No sabría decir si resulta más una curiosa coincidencia o un acontecimiento de lo más apropiado que lo nuevo de Carles Torras coincida en el tiempo —y en cartelera— con la que es, sin duda alguna, la película del momento: La La Land (La ciuad de las estrellas, Damien Chazelle, 2016). Y es que a pesar de encontrarnos ante dos largometrajes obvia y radicalmente opuestos que parecen no compartir absolutamente nada, los cimientos sobre los que se erigen pivotan, hasta cierto punto, en torno a una temática común que invita a hacer una sesión doble de buen cine tan demencial como interesante.
Callback se revela como la “cara B”, oscura, satírica y retorcida de la visión sobre la persecución de nuestras aspiraciones y del sueño americano que proyecta Chazelle en su musical. Aquí el colorido, la espectacularidad del trabajo de cámara, el atractivo físico de los personajes y la hermosa ciudad de Los Ángeles es sustituido por una imagen sucia y lívida dominada por el estatismo y una sensación de asfixia constante, un protagonista, Larry, de aspecto y actitud tan malsanos como de innegable magnetismo, y una ciudad de Nueva York tan desalentadora, gris y hostil como la que retrató Martin Scorsese en su Taxi Driver (1976).
Es precisamente el brillante empleo de la Gran Manzana para narrar el descenso a los infiernos a medio camino entre el thriller y la comedia —muy— negra del disfuncional protagónico en su cruzada personal por convertirse en actor de anuncios televisivos uno de los mayores atractivos del filme. Ver a Torras aprovechar la arquitectura de la ciudad y la disposición de sus barrios y zonas más reconocibles como un elemento narrativo más es un auténtico placer. El director se empeña en reflejar la magnificencia de Manhattan, símbolo del triunfo, desde la lejana decadencia del Brooklyn más suburbial, reforzando la lectura sobre la polarización de la sociedad norteamericana del filme y obligando a su antihéroe a recorrer las enrevesadas y congestionadas concatenaciones de autopistas que separan ambos distritos como si del exasperante camino hacia el éxito se tratase.

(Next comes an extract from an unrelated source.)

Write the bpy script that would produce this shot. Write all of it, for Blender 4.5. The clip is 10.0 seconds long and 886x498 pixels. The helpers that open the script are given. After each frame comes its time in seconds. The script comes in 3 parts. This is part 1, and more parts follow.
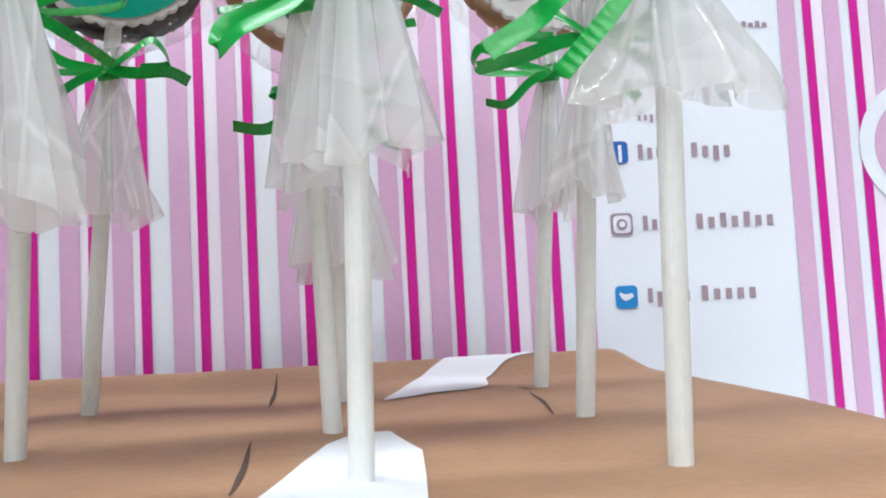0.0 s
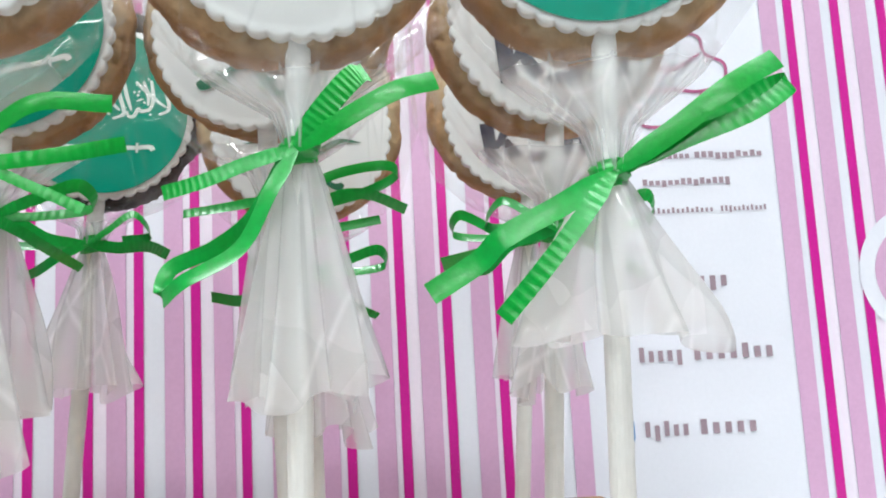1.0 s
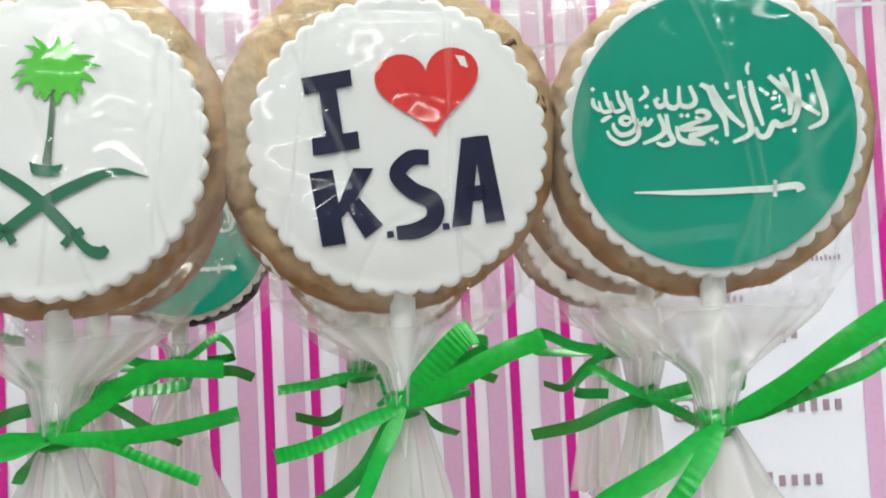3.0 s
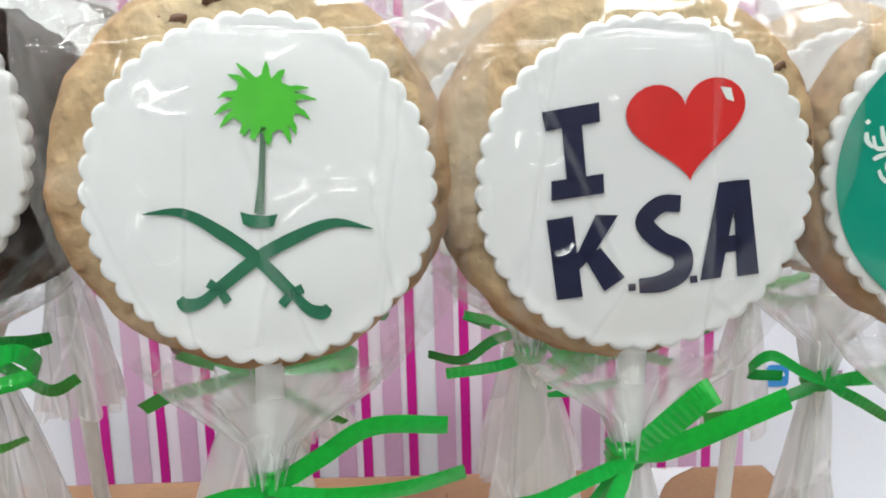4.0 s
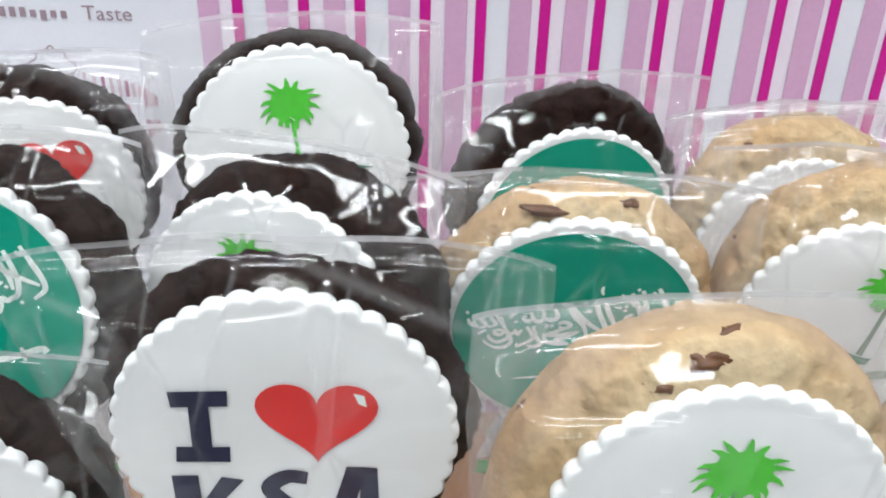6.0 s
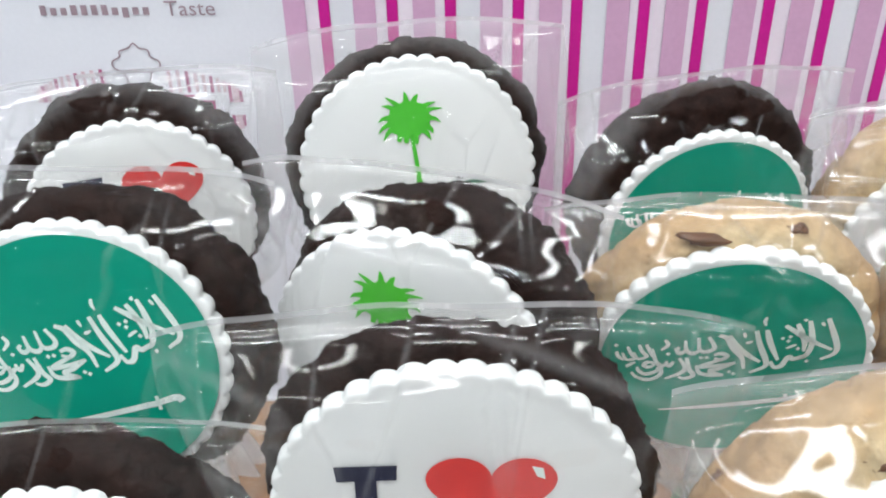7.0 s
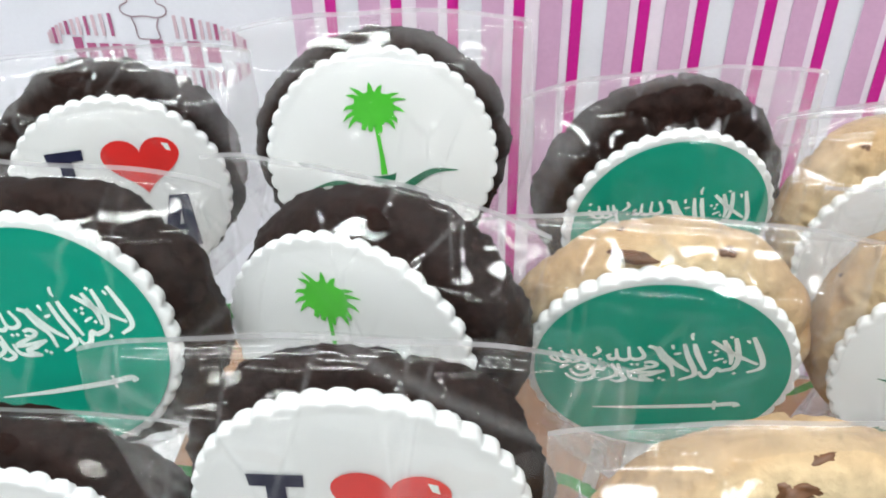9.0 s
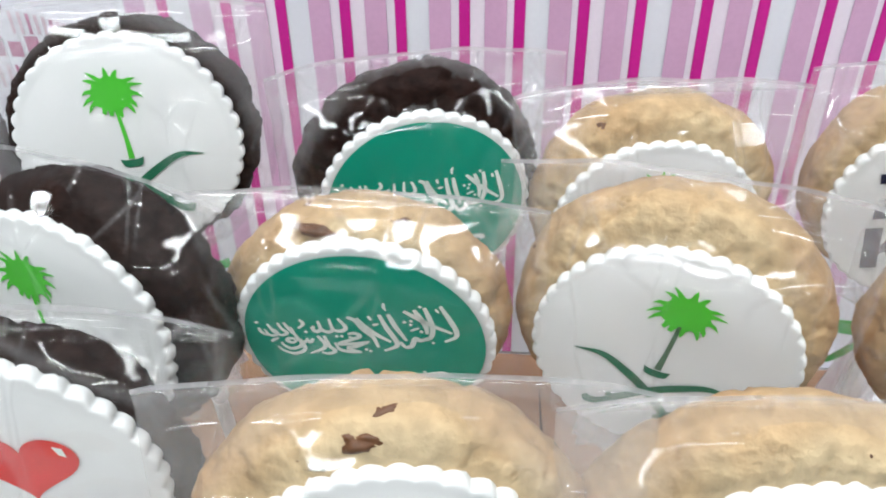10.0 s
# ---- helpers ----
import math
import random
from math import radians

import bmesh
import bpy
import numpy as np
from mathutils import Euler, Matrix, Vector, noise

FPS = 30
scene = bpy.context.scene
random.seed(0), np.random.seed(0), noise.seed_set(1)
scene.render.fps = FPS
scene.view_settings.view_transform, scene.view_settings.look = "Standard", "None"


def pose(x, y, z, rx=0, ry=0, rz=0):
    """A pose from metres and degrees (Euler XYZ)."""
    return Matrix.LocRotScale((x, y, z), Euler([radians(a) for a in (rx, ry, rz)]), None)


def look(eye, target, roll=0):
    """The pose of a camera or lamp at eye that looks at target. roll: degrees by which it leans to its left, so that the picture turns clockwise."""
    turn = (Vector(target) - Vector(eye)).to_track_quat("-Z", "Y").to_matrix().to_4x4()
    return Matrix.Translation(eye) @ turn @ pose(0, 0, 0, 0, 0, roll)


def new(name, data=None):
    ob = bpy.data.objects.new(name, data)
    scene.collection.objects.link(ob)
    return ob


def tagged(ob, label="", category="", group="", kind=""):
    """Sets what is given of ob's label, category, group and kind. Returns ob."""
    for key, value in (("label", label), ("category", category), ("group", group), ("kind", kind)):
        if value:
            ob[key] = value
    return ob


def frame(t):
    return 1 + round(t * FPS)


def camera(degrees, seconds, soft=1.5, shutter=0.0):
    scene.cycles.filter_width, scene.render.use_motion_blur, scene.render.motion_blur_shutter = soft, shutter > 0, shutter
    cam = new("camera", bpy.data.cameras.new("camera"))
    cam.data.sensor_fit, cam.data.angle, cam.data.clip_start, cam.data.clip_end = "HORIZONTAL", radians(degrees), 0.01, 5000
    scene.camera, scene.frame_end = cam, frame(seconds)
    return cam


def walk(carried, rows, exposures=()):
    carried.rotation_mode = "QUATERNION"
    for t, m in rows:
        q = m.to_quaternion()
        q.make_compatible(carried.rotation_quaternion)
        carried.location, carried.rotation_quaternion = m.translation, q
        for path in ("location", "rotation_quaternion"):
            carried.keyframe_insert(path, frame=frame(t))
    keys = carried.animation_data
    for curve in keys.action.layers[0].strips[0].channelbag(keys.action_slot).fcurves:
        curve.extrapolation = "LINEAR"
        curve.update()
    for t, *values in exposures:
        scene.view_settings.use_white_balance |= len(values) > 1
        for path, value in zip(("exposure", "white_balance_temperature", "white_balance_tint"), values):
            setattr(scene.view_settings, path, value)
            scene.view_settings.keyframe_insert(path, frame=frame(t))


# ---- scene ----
SECONDS = 10.0
cam = camera(52.2, SECONDS, soft=1.9, shutter=0.0)
PATH = [
    (0, (0.04968, -0.43385, 0.04159), (0.06848, -0.23479, 0.04634), -2.71),
    (0.5, (0.06063, -0.43433, 0.06084), (0.07489, -0.23507, 0.07046), -2.72),
    (1, (0.06806, -0.43687, 0.07740), (0.08123, -0.23810, 0.09521), -2.80),
    (1.5, (0.07353, -0.43654, 0.09445), (0.08252, -0.23774, 0.11440), -2.85),
    (2, (0.06959, -0.44146, 0.11012), (0.07684, -0.24268, 0.13095), -1.80),
    (2.2, (0.06666, -0.44075, 0.10631), (0.07280, -0.24284, 0.13447), -3.01),
    (3.3, (0.04512, -0.43660, 0.16655), (0.04648, -0.23747, 0.14806), -2.20),
    (3.5, (0.03151, -0.43154, 0.17555), (0.03198, -0.23368, 0.14633), -1.29),
    (4, (0.01605, -0.41486, 0.19664), (0.01663, -0.22076, 0.14842), -1.60),
    (4.5, (0.00629, -0.42177, 0.24009), (0.00160, -0.23208, 0.17688), -2.44),
    (5, (-0.00715, -0.39805, 0.25785), (-0.01146, -0.21621, 0.17469), -0.64),
    (5.5, (-0.02874, -0.38587, 0.27223), (-0.03333, -0.20989, 0.17731), -0.40),
    (5.8, (-0.04720, -0.37384, 0.28436), (-0.04878, -0.20126, 0.18329), 1.40),
    (6, (-0.06141, -0.36650, 0.29205), (-0.06214, -0.19755, 0.18502), 1.57),
    (6.2, (-0.06680, -0.36232, 0.29143), (-0.07255, -0.19361, 0.18418), -0.60),
    (7.3, (-0.09249, -0.34215, 0.30085), (-0.10480, -0.18081, 0.18329), -1.70),
    (7.5, (-0.10034, -0.33791, 0.29880), (-0.11269, -0.17676, 0.18099), -1.17),
    (8, (-0.10823, -0.31816, 0.28913), (-0.11460, -0.16296, 0.16315), 2.14),
    (8.5, (-0.10328, -0.32453, 0.29989), (-0.11461, -0.17241, 0.17054), 0.74),
    (8.8, (-0.08158, -0.33092, 0.30759), (-0.10004, -0.17939, 0.17836), -1.72),
    (9, (-0.06057, -0.33909, 0.31863), (-0.08096, -0.18909, 0.18792), -1.63),
    (9.5, (-0.02559, -0.34206, 0.31857), (-0.04681, -0.19214, 0.18790), -2.19),
    (10, (0.00269, -0.34086, 0.31658), (-0.01339, -0.19016, 0.18607), -1.49),
]
walk(cam, [(t, look(eye, target, roll)) for t, eye, target, roll in PATH], [(0.0, 0.24, 6300, 7), (0.5, 0.23, 6350, 7), (1.5, 0.36, 6650, 6), (2.0, 0.3, 6850, 6), (3.5, 0.1, 6850, 7), (4.0, 0.06, 6750, 8), (4.5, -0.12, 6600, 10), (5.0, -0.1, 6500, 10),
      (6.0, -0.12, 6500, 10), (7.5, -0.14, 6680, 9), (8.0, -0.16, 6850, 9), (8.5, -0.08, 6850, 8), (9.0, 0.02, 6650, 8), (9.5, -0.01, 6500, 10), (10.0, -0.06, 6500, 9)])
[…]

Pese a contar con secundarios de lujo como Timothy Gibbs o Larry Fessenden —uno de los habituales en el indie de género norteamericano actual—, Callback se alza, ya desde su proceso prematuro de gestación, como un show de un solo hombre. Coescrita a cuatro manos entre el propio Carles Torras y el actor Martín Bacigalupo, la cinta transpira en secuencia a secuencia todo el mimo vertido por los coautores a la hora de construir una personalidad tan grotesca como la de Larry. Sus gestos, sus matices, su mirada hueca y ausente y, sobre todo, esa escalofriante voz grave y de modulación impostada justifican sobradamente tanto el visionado del largo como los premios a mejor actor, guión y película que atesoró en la pasada edición del Festival de Málaga.
Callback puede alejar al espectador que espere una narración y estructura fluidas que siga la estela de los thrillers tipo contemporáneos en los que el suspense y los giros argumentales están por encima de todo. Todos los valientes que decidan ampliar sus horizontes cinematográficos se encontrarán con una obra tan deliciosa como enfermiza que, más que una historia, refleja un estado mental retratado a través de una ciudad y de los ojos de una suerte de Travis Bickle del siglo XXI que convierten a Callback en una de las cintas patrias más incómodas de ver y, a la vez, disfrutables, de la temporada.